Cutting Pell at a time when colleges are raising tuition would make higher education increasingly unaffordable for low-income students, and could shift students from four-year institutions to more affordable community colleges.
Federal budget battles aren’t the only problem facing colleges. At least 35 states anticipate revenue shortfalls for the 2012 fiscal year, and some are predicting double-digit percentage drops in funds for higher education. Donations to colleges and universities fell 0.6 percent in the 2010 fiscal year when adjusted for inflation, the Council for Aid to Education reported this month. That followed an 11.9-percent drop the year before, the steepest in the past 50 years. Moody’s Investors Service, in an annual report last month, maintained a negative outlook for the majority of higher-education institutions, saying they’re too dependent on tuition, auxiliary income, and state support.

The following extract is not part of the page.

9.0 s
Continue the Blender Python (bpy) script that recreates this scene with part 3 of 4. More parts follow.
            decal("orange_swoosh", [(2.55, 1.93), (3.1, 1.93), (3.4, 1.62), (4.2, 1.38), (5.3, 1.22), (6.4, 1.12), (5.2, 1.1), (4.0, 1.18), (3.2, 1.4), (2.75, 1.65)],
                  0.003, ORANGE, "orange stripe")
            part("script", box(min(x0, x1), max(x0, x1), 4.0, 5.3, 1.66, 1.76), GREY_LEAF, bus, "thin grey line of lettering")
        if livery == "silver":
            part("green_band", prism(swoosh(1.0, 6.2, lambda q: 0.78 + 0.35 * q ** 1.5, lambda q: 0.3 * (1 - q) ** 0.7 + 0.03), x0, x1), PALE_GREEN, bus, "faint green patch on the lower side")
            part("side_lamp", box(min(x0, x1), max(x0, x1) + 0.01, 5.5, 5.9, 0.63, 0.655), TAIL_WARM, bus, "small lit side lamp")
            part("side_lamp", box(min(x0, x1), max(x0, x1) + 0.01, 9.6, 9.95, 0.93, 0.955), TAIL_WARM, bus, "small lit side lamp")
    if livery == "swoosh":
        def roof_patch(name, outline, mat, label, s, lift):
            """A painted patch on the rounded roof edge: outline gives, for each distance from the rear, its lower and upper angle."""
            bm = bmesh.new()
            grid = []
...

Many colleges have also relied heavily on the federal stimulus package to offset big cuts in state appropriations. But that money—nearly $9-billion went directly to higher-education budgets from the 2009 to 2011 fiscal years—is going away this summer. For states like Colorado, Louisiana, Montana, and Nevada, where stimulus funds accounted for more than 10 percent of state appropriations for higher education, the coming year promises to be particularly painful.
Colleges can take some comfort in the likelihood that the House Republican budget plan is “a political document” designed to show intent more than a serious attempt to write a budget, Mr. Timmons said.
But the forces of declining governmental and private support, and growing student demand, are real. “We definitely know that the pressure is long-term pressure,” she said, “and that everyone has said to us that however fiscal ’11 ends, fiscal ’12 will be worse and the year after that may be worse still.”